BORNEO online, Hulu Sungai Selatan – Hujan mengguyur deras ketika Bakeri memacu jukung bermesin tempelnya menyusuri perairan rawa lebak pada Minggu sore (3/1/2021). Lokasinya di kawasan Ray 10 Desa Baruh Jaya, Kecamatan Daha Selatan, Kabupaten Hulu Sungai Selatan.
Dikutip dari laman banjarhite.com, berangkat dari rumah Bakeri, kami — saya, Bakeri, dan rombongan– butuh waktu 60 menit menuju ladang pertaniannya di kawasan Ray 10. Lahan pertanian itu terhampar di tanah rawa lebak.
Tiba di sana, kami disambut nyamuk besar-besar. Entah apa nama jenis nyamuknya. Saya terkejut mendapati nyamuk-nyamuk rawa lebak begitu agresif menyerang manusia.
Seketika, saya membayangkan sulitnya bertani di hamparan rawa lebak macam di Nagara — sebutan lain Daha Selatan. Kami kesana meninjau titik survei seismik 2D Pertamina yang sedang dikomplain petani setempat, termasuk Bakeri.
Lantaran kehujanan, kami berteduh sejenak di gubug milik Bakeri yang berdiri di ladang. Di gubug itu, kami bakar kayu untuk bahan bakar merebus air.
Kami menyeduh kopi sebagai penghangat tubuh. Dugaan saya sulitnya bercocok tanam di Daha memang benar, setelah dua petani mengonfirmasinya lewat cerita.
“Kalau musim kemarau, kita bisa tinggal di ladang seminggu. Nyamuknya banyak, kita menyebut nyamuk warik dan nyamuk putih. Kalau musim hujan, setiap hari pulang ke rumah,” kata petani Mahyuni kepada banjarhits.com, Minggu (3/1/2021).
Mahyuni dan petani lain memang tinggal di ladang saat musim kemarau. Sebab, air rawa sedang surut, sehingga memicu jukung petani kesulitan menyusuri perairan rawa lebak. Adapun saat penghujan, debit air penuh, sehingga jukung gampang menyusuri perairan rawa.
“Kalau musim hujan jalanan air nyaman karena air pasang. Kalau musim kemarau air sungai surut, jadi perahu sulit melintasi sungai,” kata Mahyuni. Alhasil, ia menyiapkan logistik macam beras, pisang, tepung, kopi, teh, mi instan, dan gula untuk kebutuhan satu pekan saat tinggal di gubuk.

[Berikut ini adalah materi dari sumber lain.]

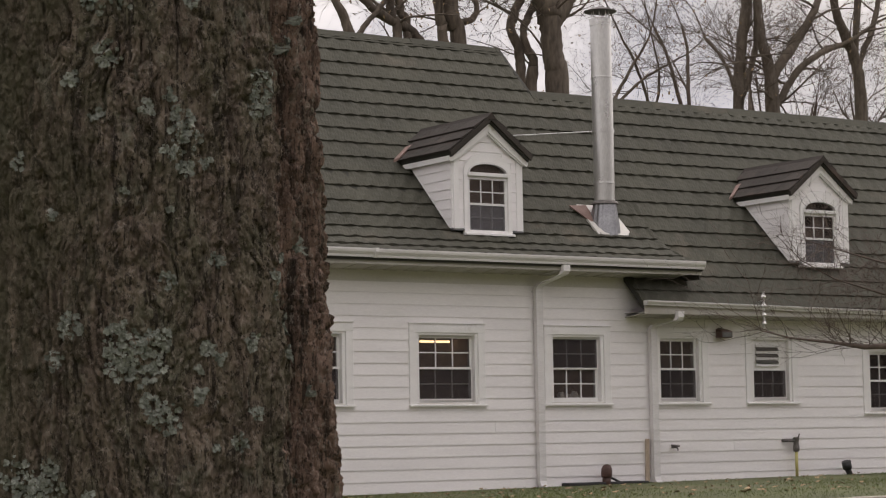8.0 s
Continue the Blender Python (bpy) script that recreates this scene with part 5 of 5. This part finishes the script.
v1 = wall_vent(24.22, 0.36)
part("hose", tube(bm_new(), [(0.08, 0, 0.14), (0.2, 0.02, 0.10), (0.36, 0.02, 0.03), (0.5, 0.0, 0.02)], 0.02, 8), M_BLACK, v1, "black hose", smooth=True)
r = root("vent_pipe", pose(29.72, -0.30, ground_z(29.7, -0.3) - 0.02), "tilted dark pipe stub with a collar in the grass", "vent", group="vent pipes")
part("pipe", tube(bm_new(), [(0.05, 0, 0), (-0.02, 0, 0.14)], 0.055, 14), M_BLACK, r, smooth=True)
part("collar", tube(bm_new(), [(-0.015, 0, 0.13), (-0.06, -0.02, 0.25)], 0.085, 16), M_BLACK, r, smooth=True)

bm = box(bm_new(), 23.40, 25.10, -0.33, -0.11, -0.20, -0.045)
thing("timber_sleeper", bm, M_BLACK, "dark timber baulk on the ground against the wall", "timber", bevel=0.012)
bm = box(bm_new(), 0, 0.085, -0.025, 0.0, 0, 0.76)
o = thing("wood_board", bm, M_OLDWOOD, "weathered upright board fixed beside the downspout", "board", bevel=0.004)
o.matrix_basis = pose(25.17, -0.12, -0.10, 0, 1.2, 0)

r = root("wall_tap", pose(25.80, WALL_Y - 0.03, 0.51), "small dark garden tap on the white siding", "tap")
part("body", tube(bm_new(), [(0, 0.02, 0), (0, -0.09, 0)], 0.022, 10), M_DARKSTEEL, r)
part("handle", tube(bm_new(), [(-0.085, -0.07, 0.03), (0.085, -0.07, 0.015)], 0.018, 8), M_DARKSTEEL, r)
part("spout", tube(bm_new(), [(0, -0.08, 0), (0.0, -0.12, -0.02), (0, -0.13, -0.06)], 0.016, 8), M_DARKSTEEL, r)

gx = 28.57
r = root("gas_riser", pose(gx, -0.20, ground_z(gx, -0.2)), "yellow gas pipe with a grey regulator on the wall", "gas pipe")
part("riser", tube(bm_new(), [(0, 0, -0.03), (0, 0, 0.48)], 0.028, 12), M_YELLOW, r, "yellow painted pipe", smooth=True)
part("regulator", tube(bm_new(), [(0, 0, 0.44), (0, 0, 0.50), (0, 0, 0.60), (0, 0, 0.68), (0, 0, 0.70)], [0.05, 0.06, 0.045, 0.06, 0.035], 14), M_DARKSTEEL, r)
part("elbow_pipe", tube(bm_new(), [(0, 0, 0.63), (-0.10, 0, 0.64), (-0.20, 0.0, 0.64), (-0.24, 0.10, 0.64)], 0.03, 10), M_DARKSTEEL, r)
part("valve_lever", tube(bm_new(), [(0.03, -0.02, 0.68), (0.06, -0.03, 0.76)], 0.012, 6), M_DARKSTEEL, r)

r = root("wall_lamp", pose(26.93, WALL_Y - 0.02, 2.48), "weathered brown floodlight under the eave", "wall lamp")
part("bracket", box(bm_new(), -0.05, 0.05, -0.03, 0.0, -0.04, 0.10), M_DARKSTEEL, r, bevel=0.005)
part("housing", prism(bm_new(), [(-0.04, 0.08), (-0.20, 0.03), (-0.20, -0.08), (-0.04, -0.09)], -0.13, 0.13), M_BROWN, r, bevel=0.01)
part("lens", box(bm_new(), -0.11, 0.11, -0.205, -0.20, -0.07, 0.02), M_LEAD, r)

r = root("service_mast", pose(27.36, GY - 0.15, 2.54), "grey metal service bracket hung in front of the gutter", "bracket")
part("rod", tube(bm_new(), [(0, 0, 0), (0, 0, 0.64)], 0.022, 8), M_STEEL, r)
for z in (0.05, 0.20, 0.36, 0.52):
    part("insulator", tube(bm_new(), [(0, 0, z), (0, 0, z + 0.03), (0, 0, z + 0.07)], [0.036, 0.05, 0.03], 12), M_STEEL, r)
part("arm", tube(bm_new(), [(0, 0, 0.5), (0, 0.16, 0.45)], 0.015, 6), M_STEEL, r)

# black edging sheet at the foot of the wall
bm = box(bm_new(), -0.60, 1.30, -0.36, -0.12, -0.36, -0.262)
thing("edging_board", bm, M_BLACK, "black plastic edging lying along the wall's foot", "edging", bevel=0.02)
for x, z in ((8.33, -0.10), (9.72, -0.16)):
    bm = tube(bm_new(), [(0, 0, 0), (0, -0.035, 0.0), (0, -0.04, 0.05)], 0.008, 6)
    o = thing("hook", bm, M_DARKSTEEL, "small rusty hook in the siding", "hook", group="wall hooks")
    o.location = (x, WALL_Y - 0.02, z)

# shop things seen through the glass
r = root("jar", pose(23.62, 0.14, 1.30), "pale jar on the inner window ledge", "jar", group="jars on the ledge")
part("body", tube(bm_new(), [(0, 0, 0), (0, 0, 0.01), (0, 0, 0.12), (0, 0, 0.15), (0, 0, 0.17)], [0.05, 0.065, 0.065, 0.045, 0.045], 16), M_CURTAIN, r, smooth=True)
for x, s in ((23.78, 0.8), (23.90, 1.05), (24.02, 0.7)):
    c = copy_thing(r, pose(x, 0.14, 1.30))
    c.scale = (s, s, s)
bm = box(bm_new(), 23.36, 24.25, 0.06, 0.42, 1.26, 1.30)
thing("inner_ledge", bm, M_OLDWOOD, "wooden ledge inside the window", "shelf")
r = root("ceiling_light", pose(7.45, 4.2, 2.24), "pale tilted ceiling panel in the workshop", "ceiling light")
part("panel", prism(bm_new(), [(-0.30, 0.10), (0.42, 0.10), (0.36, 0.20), (0.10, 0.26)], -0.5, 0.5, "y"), M_FIXTURE, r)
for y in (-0.35, 0.35):
    part("hanger", tube(bm_new(), [(0.1, y, 0.24), (0.1, y, 0.48)], 0.006, 5), M_DARKSTEEL, r)

# added, unseen dark line of bare trees behind the path: blocks low sky, darkens panes
rng = random.Random(31)
verts, faces = [], []
for row, (dist, top) in enumerate(((75.0, 18.0), (95.0, 26.0))):
    n = 260
    for i in range(n + 1):
        x = -170 + 360 * i / n
        y = -29.5 - dist - 0.0012 * (x - 5) ** 2 * -1
        h = top + 3.2 * noise.noise(Vector((x * 0.06, row * 9.0, 0))) + 1.6 * noise.noise(Vector((x * 0.31, row * 5.0, 3))) + rng.uniform(-0.8, 0.8)
        verts += [(x, y, -3.0), (x, y - 1.0, h)]
        if i:
            b = len(verts) - 4
            faces.append((b, b + 2, b + 3, b + 1))
tagged(new("backdrop", list_mesh("backdrop", verts, faces, M_WOODTREE, False)), "added dark line of bare woods out of view, blocking low sky", "woods", kind="structure")

# ---------------------------------------------------------------- roof tiles: one stretch as single pieces, the rest joined
near = [q for q in tiles if 4.4 < q[2] < 10.6]
near = near[:300]
ids = {id(q) for q in near}
for m, kind, _, _ in near:
    piece("roof_tile", TILE_MESHES[kind], roof, m)
verts, faces = [], []
for q in tiles:
    if id(q) in ids:
        continue
    vs, fs = TILE_KINDS[q[1]]
    base = len(verts)
    verts += [tuple(q[0] @ Vector(p)) for p in vs]
    faces += [tuple(base + i for i in f) for f in fs]
me = bpy.data.meshes.new("roof_tiles")
me.from_pydata(verts, [], faces)
me.materials.append(M_TILE)
rest = new("roof_tiles", me)
rest.parent = roof
tagged(rest, kind="stuff")
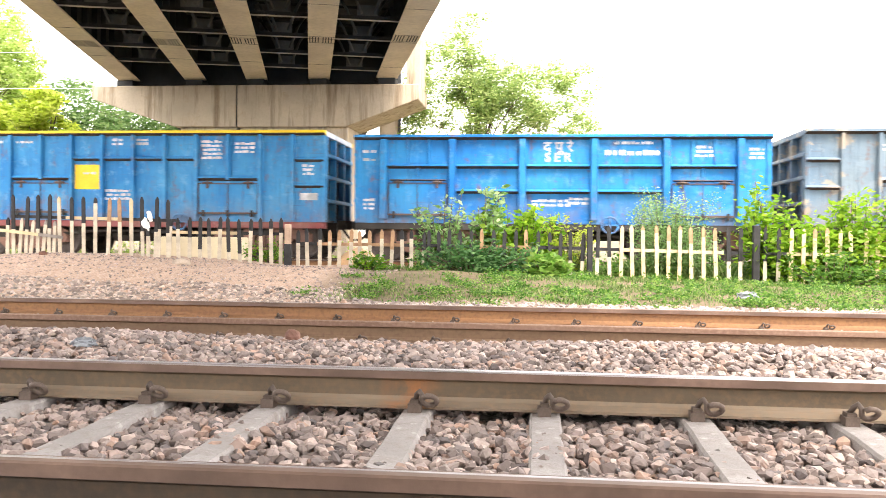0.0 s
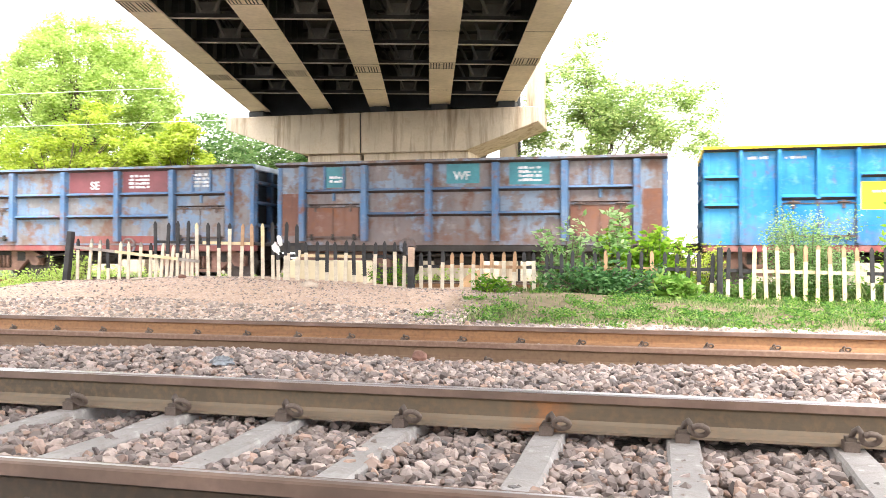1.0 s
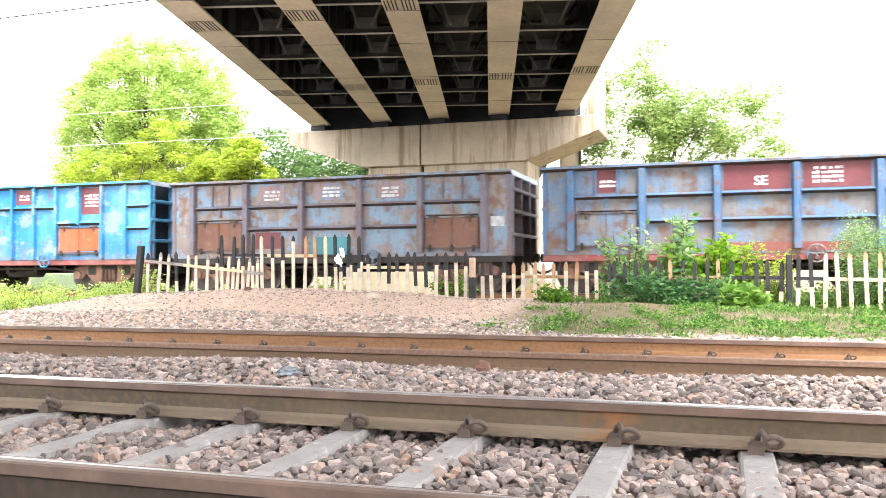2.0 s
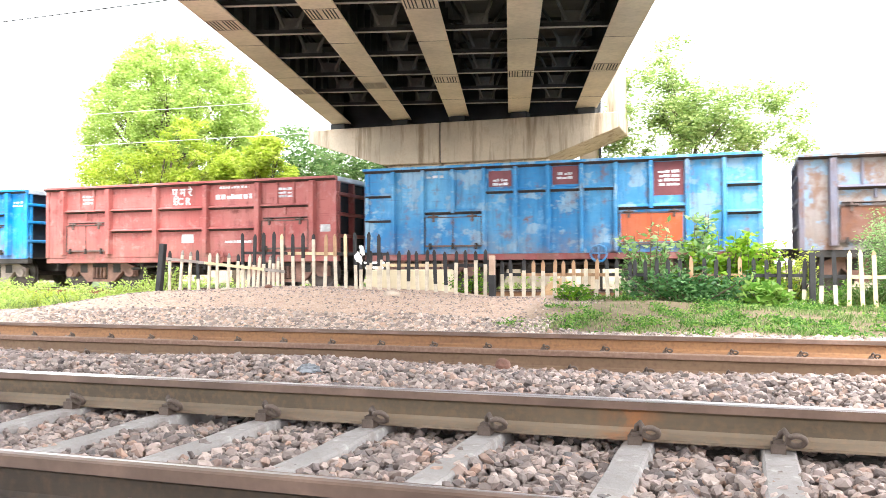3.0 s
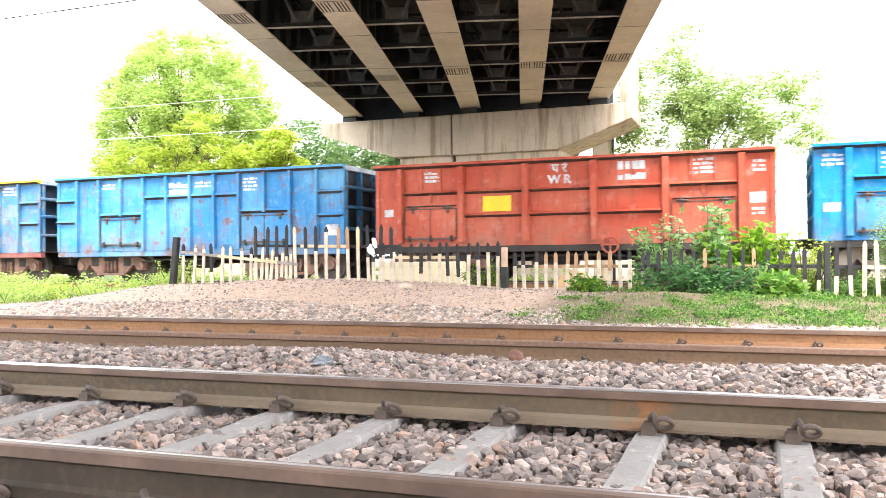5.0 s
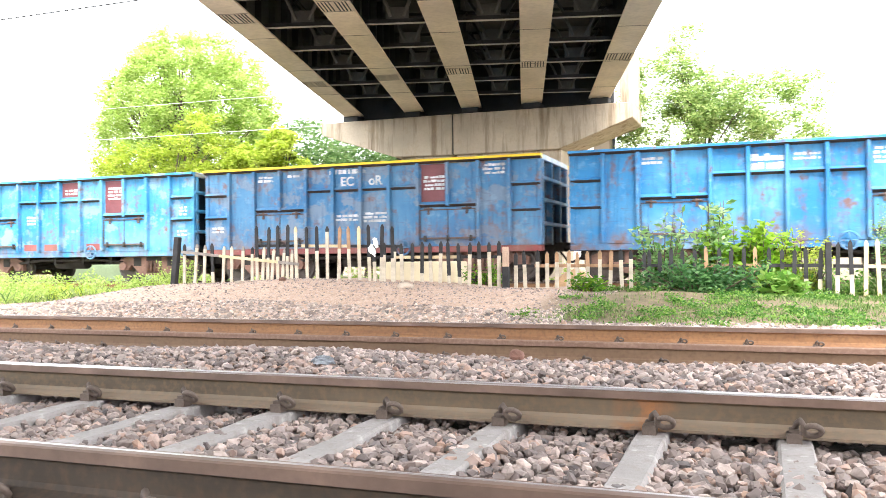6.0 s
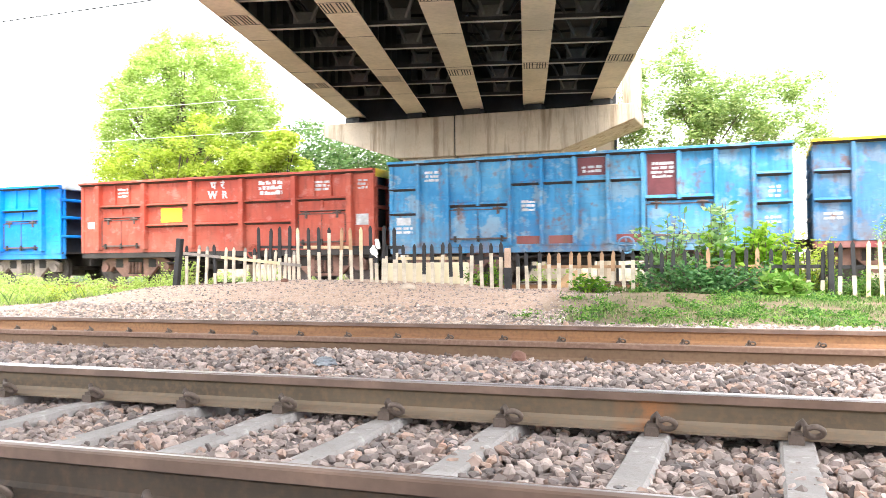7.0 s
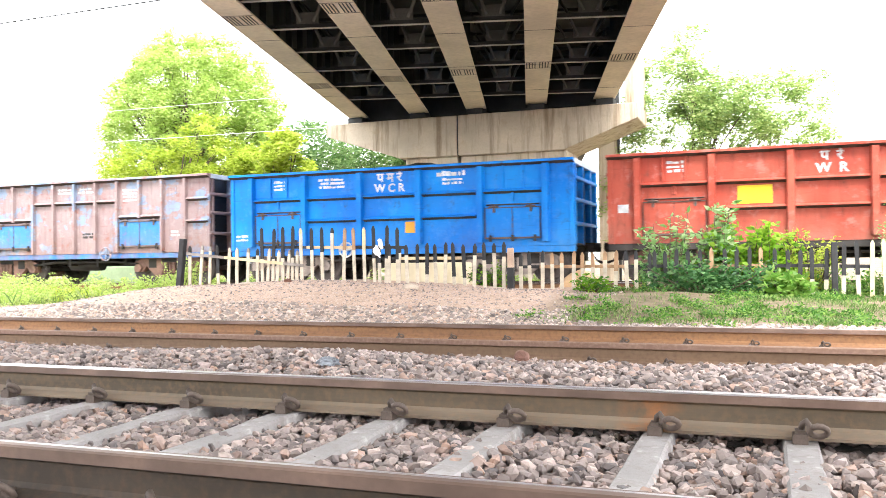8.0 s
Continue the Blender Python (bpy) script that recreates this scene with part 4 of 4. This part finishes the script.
def tree(label, base, height, parts_, trunk_r, leaf, mat, n, seed, shell=0.45, limbs=14, bark=BARK):
    """A tapered trunk with limbs to the clumps of its crown; parts_ are (centre, radii, clumps, clump size)."""
    rs = np.random.RandomState(seed)
    t = thing("tree", label, "tree", pose(*base))
    clumps = []
    for c, r, k, s in parts_:
        clumps += grow(rs, c, r, k, s)
    bm = bmesh.new()
    fork = (rs.uniform(-0.2, 0.2), rs.uniform(-0.2, 0.2), height * 0.34)
    tube(bm, [(0, 0, -0.3), (0.05, 0, height * 0.15), fork, (fork[0] * 1.5, fork[1], height * 0.6)], [trunk_r * 1.25, trunk_r, trunk_r * 0.8, trunk_r * 0.35], 9)
    part("trunk", bm, bark, t)
    for i in rs.permutation(len(clumps))[:limbs]:
        bm = bmesh.new()
        c = clumps[i]
        s = rs.uniform(0.55, 1.2)
        a_ = (fork[0] * s, fork[1] * s, fork[2] * s)
        m1 = (a_[0] * 0.6 + c[0] * 0.4 + rs.uniform(-0.3, 0.3), a_[1] * 0.6 + c[1] * 0.4, a_[2] * 0.5 + c[2] * 0.5)
        tube(bm, [a_, m1, c[:3]], [trunk_r * 0.42, trunk_r * 0.24, trunk_r * 0.06], 6)
        for _ in range(2):
            e_ = (c[0] + rs.uniform(-1, 1) * c[3] * 1.1, c[1] + rs.uniform(-1, 1) * c[3], c[2] + rs.uniform(-0.4, 1) * c[5])
            tube(bm, [m1, ((m1[0] + e_[0]) / 2, (m1[1] + e_[1]) / 2, (m1[2] + e_[2]) / 2 + 0.15), e_], [trunk_r * 0.16, trunk_r * 0.09, trunk_r * 0.03], 5)
        part("limb", bm, bark, t)
    pts = clump_points(clumps, n, rs, shell)
    ob = part("crown", leaf_cloud("crown", pts, leaf, mat, seed + 1), None, t)
    ob["kind"] = "stuff"
    return t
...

Petani lain, Ramli, menambahkan bertani di rawa lebak butuh biaya banyak. Setiap hari, ia butuh premium 3 liter untuk pergi-pulang dari dan ke ladang pertanian pakai jukung. Bertolak pukul 06.00 wita, Ramli baru pulang ke rumah sekitar pukul 15.00 wita.
Itu masih dana BBM untuk jukung bermesin. Belum lagi biaya produksi pertanian yang menelan dana jumbo ketimbang lahan pertanian di Pulau Jawa. Mahyuni, misalnya, butuh duit Rp 60 juta untuk menggarap lahan 9 hektare yang ditanami gumbili alias ketela.
Dana ini dibuat upah buruh tani, pemupukan, dan kebutuhan lain. Petani Nagara menerapkan pola tanam menyesuikan kondisi rawa lebak. Soal pemupukan, kata Mahyuni, paling mengurasi kantong karena perlu pupuk banyak untuk meningkatkan kesuburan tanah.
Biaya produksi pertanian sebanyak itu terkadang tak sebanding dengan untung yang diterima. Maklum, petani masih tergantung tengkulak dalam rantai bisnis pertanian.
Bakeri, salah satu contoh petani yang tak beruntung saat menanam waluh. Saat ini, waluh per buah cuma dihargai Rp 2.000. Alhasil, Bakeri menumpuk puluhan waluh di bawah gubuknya.
Ia tidak melego buah waluh itu karena tak mendapat untung. “Saya ambil bijinya saja. Enggak ada untung, cuma Rp 2.000 per buah saja,” kata Bakeri.